For the listing that follows, give again exactly the lines from the one with "setattr(scene.view_settings, path, value)" to the one with "scene.view_settings.keyframe_insert(path, frame=frame(t))", including both.

* BEGIN *

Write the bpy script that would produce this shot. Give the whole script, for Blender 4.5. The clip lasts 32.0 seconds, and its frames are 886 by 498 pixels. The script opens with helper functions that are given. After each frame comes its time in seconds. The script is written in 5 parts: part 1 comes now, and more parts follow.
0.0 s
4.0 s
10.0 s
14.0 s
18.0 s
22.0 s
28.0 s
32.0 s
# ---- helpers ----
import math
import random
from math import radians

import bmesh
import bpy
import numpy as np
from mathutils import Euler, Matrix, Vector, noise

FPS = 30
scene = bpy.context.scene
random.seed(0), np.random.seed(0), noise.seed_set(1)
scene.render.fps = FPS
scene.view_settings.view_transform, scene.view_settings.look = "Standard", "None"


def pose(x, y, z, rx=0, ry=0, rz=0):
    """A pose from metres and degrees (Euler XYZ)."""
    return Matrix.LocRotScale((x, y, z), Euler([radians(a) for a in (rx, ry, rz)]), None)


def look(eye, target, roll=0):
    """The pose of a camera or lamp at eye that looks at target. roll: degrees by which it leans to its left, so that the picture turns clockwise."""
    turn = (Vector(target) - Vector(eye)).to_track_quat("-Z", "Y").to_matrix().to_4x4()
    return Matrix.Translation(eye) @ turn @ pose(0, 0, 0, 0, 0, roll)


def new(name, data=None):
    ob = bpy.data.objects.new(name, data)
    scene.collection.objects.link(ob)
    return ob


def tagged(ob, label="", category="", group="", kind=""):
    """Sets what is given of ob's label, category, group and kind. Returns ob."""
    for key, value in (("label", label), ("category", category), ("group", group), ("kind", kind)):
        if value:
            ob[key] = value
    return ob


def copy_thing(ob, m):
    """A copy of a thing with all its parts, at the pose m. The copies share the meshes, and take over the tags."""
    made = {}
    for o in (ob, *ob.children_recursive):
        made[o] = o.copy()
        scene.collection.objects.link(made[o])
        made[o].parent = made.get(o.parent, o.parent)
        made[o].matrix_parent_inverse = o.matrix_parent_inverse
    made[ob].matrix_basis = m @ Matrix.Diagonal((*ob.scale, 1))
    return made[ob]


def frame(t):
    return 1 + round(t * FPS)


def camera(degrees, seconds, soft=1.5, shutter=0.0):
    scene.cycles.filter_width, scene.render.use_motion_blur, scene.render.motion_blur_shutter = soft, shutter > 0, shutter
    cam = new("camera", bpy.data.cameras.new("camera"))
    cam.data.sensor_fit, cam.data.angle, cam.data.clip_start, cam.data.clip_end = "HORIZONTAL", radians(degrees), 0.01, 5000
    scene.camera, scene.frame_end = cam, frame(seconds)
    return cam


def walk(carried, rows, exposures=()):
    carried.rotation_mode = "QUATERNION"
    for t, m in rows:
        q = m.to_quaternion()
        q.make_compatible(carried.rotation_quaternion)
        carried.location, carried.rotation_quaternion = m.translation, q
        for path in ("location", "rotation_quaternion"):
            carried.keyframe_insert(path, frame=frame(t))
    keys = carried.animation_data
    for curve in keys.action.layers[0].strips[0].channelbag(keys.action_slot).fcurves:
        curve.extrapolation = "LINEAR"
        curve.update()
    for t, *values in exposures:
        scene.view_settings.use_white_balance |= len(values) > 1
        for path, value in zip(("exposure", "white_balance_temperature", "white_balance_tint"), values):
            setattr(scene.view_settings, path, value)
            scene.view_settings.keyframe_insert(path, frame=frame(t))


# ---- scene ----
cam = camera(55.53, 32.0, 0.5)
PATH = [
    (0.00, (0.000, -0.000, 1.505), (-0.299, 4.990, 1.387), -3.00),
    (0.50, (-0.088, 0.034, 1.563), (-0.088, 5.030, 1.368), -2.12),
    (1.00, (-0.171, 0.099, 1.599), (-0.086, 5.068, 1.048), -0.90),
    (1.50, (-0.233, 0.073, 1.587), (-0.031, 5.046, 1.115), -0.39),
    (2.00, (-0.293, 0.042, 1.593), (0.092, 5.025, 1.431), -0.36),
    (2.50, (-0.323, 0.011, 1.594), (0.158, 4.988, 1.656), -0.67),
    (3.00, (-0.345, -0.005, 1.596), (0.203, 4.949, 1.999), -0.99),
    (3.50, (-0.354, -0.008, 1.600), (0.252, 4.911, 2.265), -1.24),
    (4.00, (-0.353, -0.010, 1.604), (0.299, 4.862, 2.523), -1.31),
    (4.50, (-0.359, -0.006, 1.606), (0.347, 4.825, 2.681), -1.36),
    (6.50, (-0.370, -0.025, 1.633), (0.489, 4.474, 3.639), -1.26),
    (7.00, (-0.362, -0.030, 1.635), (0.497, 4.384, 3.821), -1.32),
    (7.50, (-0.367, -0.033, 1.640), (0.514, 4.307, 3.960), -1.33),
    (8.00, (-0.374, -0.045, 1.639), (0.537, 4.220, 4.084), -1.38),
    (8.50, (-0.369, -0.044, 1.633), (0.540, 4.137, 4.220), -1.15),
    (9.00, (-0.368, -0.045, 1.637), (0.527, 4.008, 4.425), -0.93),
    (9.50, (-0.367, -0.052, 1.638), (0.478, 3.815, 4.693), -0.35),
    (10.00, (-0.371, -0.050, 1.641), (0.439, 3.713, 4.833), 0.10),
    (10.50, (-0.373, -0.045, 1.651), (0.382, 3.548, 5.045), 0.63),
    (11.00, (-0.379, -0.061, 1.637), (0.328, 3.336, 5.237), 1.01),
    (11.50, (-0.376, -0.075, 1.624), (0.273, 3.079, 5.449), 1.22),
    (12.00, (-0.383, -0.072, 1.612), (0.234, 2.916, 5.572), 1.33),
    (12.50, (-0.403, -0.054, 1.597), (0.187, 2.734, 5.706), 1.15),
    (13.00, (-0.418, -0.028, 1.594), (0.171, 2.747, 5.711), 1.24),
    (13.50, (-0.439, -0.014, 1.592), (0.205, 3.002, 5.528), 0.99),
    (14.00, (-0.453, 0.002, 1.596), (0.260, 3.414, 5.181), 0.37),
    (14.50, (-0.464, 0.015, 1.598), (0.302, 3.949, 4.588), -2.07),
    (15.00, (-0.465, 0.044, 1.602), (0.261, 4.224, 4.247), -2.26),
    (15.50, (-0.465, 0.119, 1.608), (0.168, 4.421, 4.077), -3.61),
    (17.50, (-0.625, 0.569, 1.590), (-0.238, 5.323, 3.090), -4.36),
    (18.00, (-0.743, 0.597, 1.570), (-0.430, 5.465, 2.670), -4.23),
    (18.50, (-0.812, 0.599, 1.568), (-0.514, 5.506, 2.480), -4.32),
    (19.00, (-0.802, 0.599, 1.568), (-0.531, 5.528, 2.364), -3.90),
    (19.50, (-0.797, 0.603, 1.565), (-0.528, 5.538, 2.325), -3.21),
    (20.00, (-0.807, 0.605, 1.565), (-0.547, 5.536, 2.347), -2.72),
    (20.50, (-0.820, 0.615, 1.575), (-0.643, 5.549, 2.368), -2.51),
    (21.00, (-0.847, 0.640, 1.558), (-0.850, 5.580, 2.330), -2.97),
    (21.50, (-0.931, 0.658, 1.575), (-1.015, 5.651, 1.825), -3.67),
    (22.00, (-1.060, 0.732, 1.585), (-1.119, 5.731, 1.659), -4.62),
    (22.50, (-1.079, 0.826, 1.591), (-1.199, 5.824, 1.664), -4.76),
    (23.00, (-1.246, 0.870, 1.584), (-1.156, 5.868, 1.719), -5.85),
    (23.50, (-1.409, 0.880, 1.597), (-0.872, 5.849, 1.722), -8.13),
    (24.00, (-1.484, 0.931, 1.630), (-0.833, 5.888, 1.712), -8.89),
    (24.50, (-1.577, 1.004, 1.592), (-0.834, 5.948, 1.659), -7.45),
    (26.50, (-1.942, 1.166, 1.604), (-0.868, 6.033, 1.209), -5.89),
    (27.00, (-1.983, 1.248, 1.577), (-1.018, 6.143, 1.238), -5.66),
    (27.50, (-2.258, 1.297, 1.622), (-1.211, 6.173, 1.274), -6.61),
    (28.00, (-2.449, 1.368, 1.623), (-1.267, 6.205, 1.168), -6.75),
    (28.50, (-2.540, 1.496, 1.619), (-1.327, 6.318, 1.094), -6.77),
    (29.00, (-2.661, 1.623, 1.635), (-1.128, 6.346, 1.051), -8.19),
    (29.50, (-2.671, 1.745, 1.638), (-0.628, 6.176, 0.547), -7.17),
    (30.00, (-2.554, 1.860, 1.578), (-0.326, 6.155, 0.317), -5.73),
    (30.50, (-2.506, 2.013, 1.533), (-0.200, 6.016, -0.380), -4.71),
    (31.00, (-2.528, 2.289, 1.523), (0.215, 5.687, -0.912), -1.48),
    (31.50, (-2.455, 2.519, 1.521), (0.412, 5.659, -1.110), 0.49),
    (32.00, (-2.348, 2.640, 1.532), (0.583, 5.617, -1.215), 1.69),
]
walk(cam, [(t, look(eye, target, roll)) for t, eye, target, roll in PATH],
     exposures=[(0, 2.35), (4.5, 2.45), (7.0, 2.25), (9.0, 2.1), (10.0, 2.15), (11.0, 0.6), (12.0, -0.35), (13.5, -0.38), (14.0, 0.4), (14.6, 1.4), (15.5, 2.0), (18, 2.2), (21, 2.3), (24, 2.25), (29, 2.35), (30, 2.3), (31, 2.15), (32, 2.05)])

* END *

ANSWER BELOW:
            setattr(scene.view_settings, path, value)
            scene.view_settings.keyframe_insert(path, frame=frame(t))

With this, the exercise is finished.